I was in a perfectly good mood, but one’s mind does wander along peculiar paths when one has had to confront a serious illness.
‘My life insurance is up to date, isn’t it?’ I asked idly, as I watched the surf roll in. ‘I mean you would be OK?’
When he didn’t answer, I turned around, and he was sitting there, staring at me, tears rolling down his face. He’d even stopped eating his fish and chips, which has only ever happened once before, when he was six, and he still talks about that bit of fish, so I knew this was serious.
I think maybe a lot of couples don’t get to know how much they mean to each other until it’s too late, but we sort of did, so we’re OK. And I think our chances of being OK were better than some in the first place because of the being good buddies thing.
Actually, I had a very interesting discussion with the novelist Nicholas Sparks a year or so ago. He’s the bestselling author of The Notebook and um, a bunch of other #1 bestsellers.

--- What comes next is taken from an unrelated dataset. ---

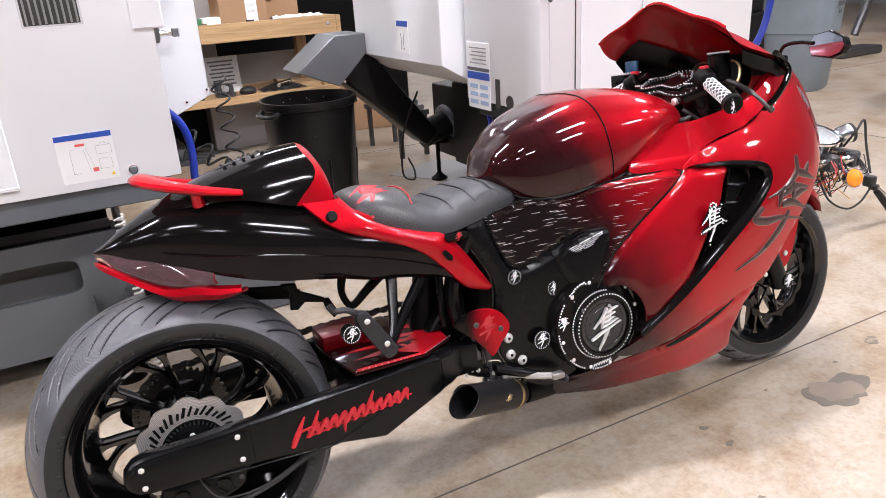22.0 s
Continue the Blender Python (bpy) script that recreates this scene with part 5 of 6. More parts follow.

They’re love stories, every one of them, and he is truly the international master of this genre, plus, he told me, he knew within two days of meeting his wife-to-be that they would get hitched.
‘So you believe in love at first sight,’ I said dreamily.
‘No,’ he replied. ‘I believe in logic.’
He then went on to tell me that he spotted his wife-to-be in a car park, liked the look of her, got chatting, and asked her out on a date for the following day.
During this second meeting he found out what her parents were like, what religion she was, whether she wanted to get married, to have kids, to stay at home or work, whether she wanted to live in the country or the city … and the list went on.
He witnessed her being kind to children and old people, and basically by the end of that day he thought to himself that he probably could find someone better, but that she wouldn’t be that much better and it could take a long time. And so he told his wife-to-be that they were going to get married, and eventually they did.